The Truth About Kingsman: It's Conservative

The fact is that RedState is wrong about Kingsman not being conservative. Yes, true, it does not make concrete conservative points--and is somewhat 'even handed' in its targets (it brutally kills off the Westboro Baptist Church, for example). The place that RedState gets it wrong is that today conservatism is only part ideology. It's also a big part 'Tribal Identity.' Yes: to be a movie with substantial conservative thought it would need to take sides on whether global warming is real, caused by man, and so on--but that isn't what the movie is interested in.

No, it goes straight to the Tribal Identity part of the conservative complex. This is important: movies today either have stalwart black presidents, old-guy central-casting white presidents, or heroic stand-ins for Obama. To have the real Obama, having him turn evil, and kill him off is crossing all kinds of cinematic red lines in the clearest possible way.

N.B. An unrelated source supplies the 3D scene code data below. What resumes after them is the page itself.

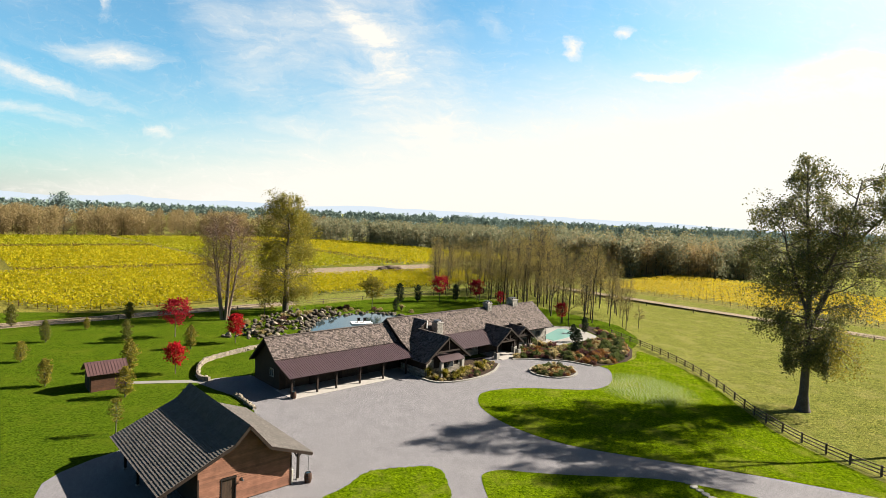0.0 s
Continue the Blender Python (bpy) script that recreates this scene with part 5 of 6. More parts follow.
def garden_trees():
    g = random.Random(8)
    red = small_tree_meshes(300, 4.4, 1.35, M["red"], 7, 0.2, 1, 0.28)
    red2 = small_tree_meshes(303, 5.3, 1.5, M["red"], 7, 0.22, 1, 0.25)
    dred = small_tree_meshes(306, 6.9, 2.3, M["darkred"], 6.0, 0.26, 1, 0.3)
    tree(pose(-37.2, 79.8, 0), "young scarlet maple on the lawn", *red, "young maples", "maple tree")
    tree(pose(-35.9, 99.4, 0), "young bright red maple on the lawn", *red2, "young maples", "maple tree")
    tree(pose(-47.7, 102.0, 0), "dark crimson maple with a thinning crown", *dred, "young maples", "maple tree")
    for x, y, s in ((9.5, 158.4, 0.9), (-0.7, 158.0, 1.0), (27.5, 131.0, 0.7), (15.5, 152.0, 0.6)):
        t = tree(pose(x, y, 0, 0, 0, g.uniform(0, 360)), "dark red maple at the edge of the grove", *dred, "far maples", "maple tree")
        t.scale = (s, s, s)
    cones = [cone_meshes(320 + k, 4.0, 1.0 + 0.12 * k, M["gold" if k else "goldgreen"], 1700, 0.17, 0.75) for k in range(3)]
    for x, y, k, s in ((-79.1, 104.5, 0, 1.05), (-65.7, 94.4, 0, 0.95), (-60.8, 82.2, 2, 0.80), (-65.4, 104.9, 1, 0.60), (-53.5, 96.7, 0, 1.0), (-63.3, 115.4, 0, 0.95), (-41.4, 94.2, 1, 1.0), (-43.8, 80.2, 1, 1.15), (-38.4, 69.3, 2, 0.98), (-50.2, 72.1, 1, 0.92), (-82, 96, 0, 0.95)):
        t = tree(pose(x, y, 0, 0, 0, g.uniform(0, 360)), "young bushy tree with gold-green autumn foliage", *cones[k], "young garden trees", "young tree")
        t.scale = (s, s, s)
    sap = small_tree_meshes(340, 3.9, 0.75, M["gold"], 2.0, 0.14, 1, 0.3)
    for x, y in ((-33.1, 58.1),):
        tree(pose(x, y, 0, 0, 0, g.uniform(0, 360)), "thin staked sapling with yellow leaves", *sap, "young garden trees", "sapling")
    dark = [cone_meshes(350 + k, 6.0, 1.6, M["conifer"], 1500, 0.28, 0.9) for k in range(2)]
    for x, y, s in ((-11.3, 151.9, 0.9), (-6.6, 155, 0.8), (3.8, 159.5, 0.8), (-11.2, 138.2, 0.55), (24.8, 103.5, 0.72), (26.0, 112.0, 0.6), (30.5, 121, 0.6)):
        t = tree(pose(x, y, 0, 0, 0, g.uniform(0, 360)), "small dark green conifer in the garden", *dark[int(s * 100) % 2], "garden conifers", "conifer")
        t.scale = (s, s, s)
    will = small_tree_meshes(360, 7.0, 3.0, M["gold"], 12, 0.26, 1, 0.3)
    tree(pose(-17.4, 142.0, 0), "round golden willow beside the pond", *will, "", "willow tree")
    # orange-brown undergrowth at the foot of the bare tree
    low = small_tree_meshes(370, 7.5, 3.6, M["gold"], 5, 0.3, 1, 0.12)
    tree(pose(-39.5, 127.0, 0), "low golden tree behind the bare tree", *low, "", "tree")


garden_trees()


def round_leaves(name, tips, per, size, mat, seed):
    """Round toothless leaves, each an eight-sided folded disc on a short stalk."""
    g = random.Random(seed)
    V, F = [], []
    for p, d in tips:
        if g.random() > per:
            continue
        a = Vector((g.gauss(0, 0.5), g.gauss(0, 0.5), -1)).normalized()
        b = a.cross(Vector((g.gauss(0, 1), g.gauss(0, 1), g.gauss(0, 0.3)))).normalized()
        n = a.cross(b)
        s = size * g.uniform(0.35, 0.6)
        c = p + a * s * 1.3
        o = len(V)
        V.append(c + n * s * 0.12)
        V += [c + a * s * math.cos(k * math.tau / 8) * 1.12 + b * s * math.sin(k * math.tau / 8) - n * s * 0.12 * abs(math.sin(k * math.tau / 8)) for k in range(8)]
        F += [(o, o + 1 + k, o + 1 + (k + 1) % 8) for k in range(8)]
    return rows_to_mesh(name, V, F, mat)


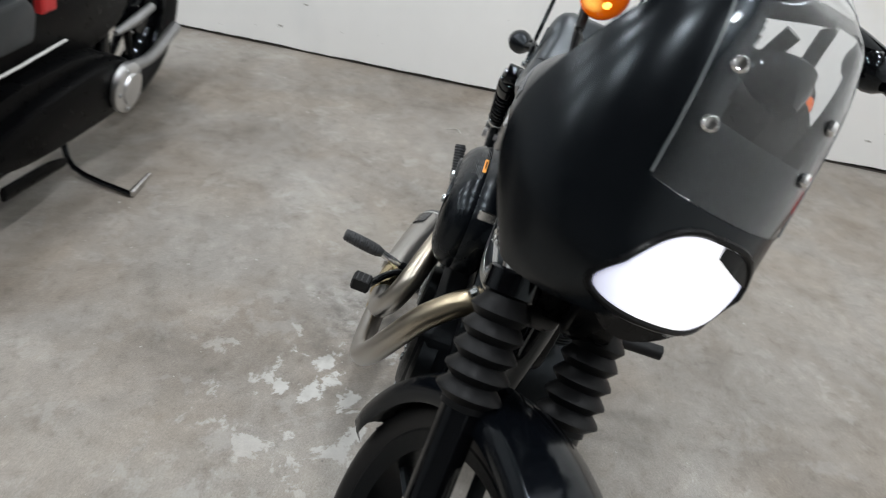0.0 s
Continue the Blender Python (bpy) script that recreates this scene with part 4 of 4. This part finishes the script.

Secondly, the film doesn't need to actually ask if global warming is real or whatever: it goes straight to the "Gaia Worshipers Want To Kill Us All" final solution. This is damning whatever the case is: Jackson is clearly evil. His plan is clearly deranged. It makes no difference what the truth behind it is--anything is better than what Jackson plans.

Jackson also implicates the Hollywood Elite. Yes, he's playing a tech-billionaire (also implicated. Silicon Valley is pretty liberal, generally speaking) but he is also Sam Jackson--an actor. He presents himself more or less in an iconic role here as the billionaire crusader from Los Angeles (who hobnobs with movie-stars and European royalty).  He uses a craven intellectual professor (also "the elite") as a foil. This is hitting all the markers.

What Kingsman lacks in ideology, it makes up for in identity politics. There's a reason it resonated well with conservative audiences--and enraged lefties. It's a textbook example of good conservative film-making. It also shows how the populist effect we're seeing driving, for example, Trump (and before then, Palin) plays out in entertainment.